Cette recension a été publiée dans le numéro d’automne de Politique étrangère
(n° 3/2019)
. Frédérique Schillo propose une analyse de l’ouvrage dirigé par Hervé de Charette, Opération Raisins de la colère. L’histoire secrète d’un succès diplomatique français (CNRS Éditions, 2018, 208 pages).

Dans l’historiographie des crises, la médiation pour mettre fin à l’opération israélienne contre le Hezbollah en avril 1996 tient une place mineure, coincée entre l’invasion israélienne du Liban en 1982 et la destructrice seconde guerre du Liban en 2006. Elle constitue pourtant « la plus grande victoire diplomatique de la France au Moyen-Orient depuis 1945 », selon les mots de Shimon Peres que rappelle Hervé de Charette dans un ouvrage à la fois de témoignage et de réflexion sur la politique de la France au Levant.

L’ancien ministre des Affaires étrangères (1995-1997) puise dans ses souvenirs, dans les sources diplomatiques et les journaux de voyage de proches collaborateurs pour livrer un récit de l’intérieur sur cette médiation française aussi originale que décisive.

Il déconstruit la crise en 16 courts chapitres – autant d’éclairages sur les enjeux de l’intervention française (préserver la récente reconstruction du Liban, la place historique de la France et la parole même du président Jacques Chirac envers son ami le Premier ministre Rafic Hariri), les grands acteurs (le Liban meurtri et impuissant, Israël attaqué puis surpuissant, la Syrie et l’Iran clés des discussions avec le Hezbollah), la mécanique de la médiation (pour instituer un organisme de contrôle du cessez-le-feu) et de ses tournants, notamment le bombardement israélien de Cana qui pousse les Américains à intervenir à leur tour, exacerbant les rivalités entre le Département d’État et le Quai d’Orsay.

La particularité de la médiation française implique un dialogue avec tous les acteurs. Elle conduit ainsi le ministre treize jours durant à effectuer d’incessants allers-retours entre les capitales de la région. Le modèle adopté est celui de la shuttle diplomacy de Henry Kissinger ; une première pour la diplomatie française, même si l’on aurait pu rappeler son rôle dans les armistices entre Israël, la Syrie et le Liban en 1949, ou dans l’évacuation israélienne du Sinaï en 1957.

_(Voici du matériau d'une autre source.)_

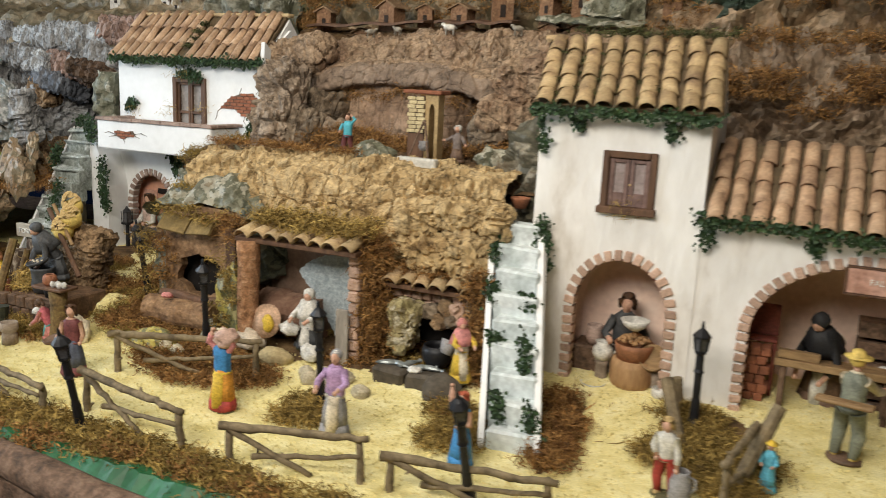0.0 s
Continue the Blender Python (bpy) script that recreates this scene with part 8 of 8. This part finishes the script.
# ivy on walls and stairs
ivy([[(-1.79 + 0.04 * i, 1.935, 0.497 + 0.004 * math.sin(i * 2)) for i in range(14)]], 60, 0.006, "dark green ivy under the house's eave")
ivy([[(-1.565, 1.953, 0.46), (-1.52, 1.95, 0.462), (-1.49, 1.953, 0.45)], [(-1.745, 1.95, 0.36), (-1.725, 1.95, 0.38)], [(-1.575, 1.928, 0.246), (-1.53, 1.928, 0.246)], [(-1.57, 1.928, 0.24), (-1.552, 1.928, 0.22), (-1.55, 1.928, 0.19)], [(-1.54, 1.928, 0.24), (-1.545, 1.928, 0.215)], [(-1.36, 1.93, 0.25), (-1.335, 1.93, 0.22)], [(-1.30, 1.94, 0.34), (-1.31, 1.93, 0.30)]], 70, 0.0075, "dark green ivy sprigs on the white house")
ivy([[(-1.79, 1.85, 0.31), (-1.775, 1.84, 0.27)], [(-1.755, 1.855, 0.22), (-1.75, 1.855, 0.13), (-1.745, 1.855, 0.08)], [(-1.875, 1.82, 0.25), (-1.88, 1.80, 0.2)], [(-1.80, 1.75, 0.16), (-1.78, 1.70, 0.06)], [(-1.87, 1.88, 0.315), (-1.81, 1.88, 0.315)]], 85, 0.009, "dark green ivy on the grey stairs")
ivy([[(-0.41 + 0.035 * i, 1.57, 0.432 + 0.004 * math.sin(i * 2)) for i in range(10)], [(-0.395, 1.585, 0.42), (-0.39, 1.588, 0.36)], [(-0.33, 1.588, 0.42), (-0.33, 1.588, 0.405)], [(-0.17, 1.588, 0.42), (-0.17, 1.588, 0.395)]], 30, 0.005, "dark green ivy under the tower's eave")
ivy([[(-0.115, 1.585, 0.275), (-0.09, 1.585, 0.26), (-0.1, 1.586, 0.22)], [(-0.1 + 0.05 * i, 1.57, 0.266 + 0.004 * math.sin(i)) for i in range(14)], [(0.07, 1.585, 0.25), (0.07, 1.587, 0.235)]], 34, 0.006, "dark green ivy along the low roof's eave")
ivy([[(-0.46, 1.58, 0.22), (-0.45, 1.53, 0.165)], [(-0.385, 1.59, 0.235), (-0.375, 1.575, 0.19), (-0.37, 1.57, 0.14)], [(-0.385, 1.50, 0.11), (-0.36, 1.48, 0.10)], [(-0.44, 1.50, 0.13), (-0.43, 1.48, 0.10)], [(-0.41, 1.44, 0.05), (-0.40, 1.43, 0.04)], [(-0.35, 1.43, 0.06), (-0.335, 1.40, 0.01)], [(-0.375, 1.37, -0.02), (-0.36, 1.35, -0.05)], [(-0.315, 1.36, -0.03), (-0.29, 1.34, -0.07)]], 70, 0.007, "dark green ivy sprigs on the pale stairs")
# moss between the roof tiles
fibres("moss", [(-1.53, 1.96 + 0.02 * i, 0.535 + 0.02 * i, 0.012, 0.012, 0.004) for i in range(4)], 700, 0.014, MOSS_DARK, "dark green moss between the house's roof tiles", 0.001)
fibres("moss", [(-0.380 + 0.0372 * (i % 6), 1.595 + 0.012 * ((i * 5) % 8), 0.458 + 0.012 * ((i * 5) % 8), 0.006, 0.012, 0.006) for i in range(26)], 1500, 0.013, MOSS_DARK, "dark green moss in the tower roof's gutters", 0.001)
# dry sprigs at door and window
fibres("dry_sprig", [(-1.55, 1.945, 0.458, 0.03, 0.008, 0.006), (-1.592, 1.945, 0.36, 0.008, 0.008, 0.03), (-1.47, 1.945, 0.35, 0.008, 0.008, 0.02), (-0.24, 1.583, 0.275, 0.016, 0.006, 0.006), (-0.24, 1.583, 0.25, 0.02, 0.005, 0.008), (-1.74, 1.945, 0.35, 0.012, 0.006, 0.015)], 260, 0.03, STRAW, "dry brown sprigs at the door and window", 0.0006, 0.2, category="sprig")
fibres("straw", [(-1.93 + 0.025 * i, 1.412, 0.088 - 0.004 * (i % 2), 0.02, 0.016, 0.006) for i in range(5)], 800, 0.018, MOSS_OLIVE, "dry straw over the oven's roof", 0.001, 0.1, category="straw")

La chronique de ces rencontres donne lieu à de savoureux portraits : le glacial Secrétaire d’État Warren Christopher, « petit, maigre, sec comme une trique » ; le secret ministre iranien des Affaires étrangères Ali Akbar Velayati, rencontré discrètement à l’ambassade de France en Syrie ; ou l’inquiétant Hafez Al-Assad qui, recevant Charette en son palais surplombant Damas, actionne soudain le rideau métallique de l’immense baie vitrée, faisant grimper l’angoisse à mesure que la lumière disparaît « comme dans un film de James Bond ».

S’y dévoilent aussi les acteurs-clés de l’appareil diplomatique français, dont on mesure à quel point la mobilisation sur le terrain et la fluidité d’exécution constituent des atouts maîtres entre les mains du négociateur. L’ouvrage montre que le succès d’une médiation dépend aussi de l’engagement personnel de ses acteurs, comme Jacques Chirac et son ministre qui, à peine débarqué en Israël, prévient qu’il ne rentrera pas à Paris sans avoir obtenu un cessez-le-feu. Il illustre enfin comment la légitimité du médiateur détermine l’issue des pourparlers : c’est parce qu’elle est l’amie du Liban mais surtout reconnue par tous les acteurs que la France inaugure seule la médiation puis parvient à s’imposer aux côtés des États-Unis.

Trente ans plus tard, Hervé de Charette veut voir là une source d’inspiration pour lancer une nouvelle dynamique au Moyen-Orient, y contrer l’unilatéralisme américain et se rapprocher de l’Iran. Son ouvrage constitue à tout le moins un précieux document sur un succès de la diplomatie française.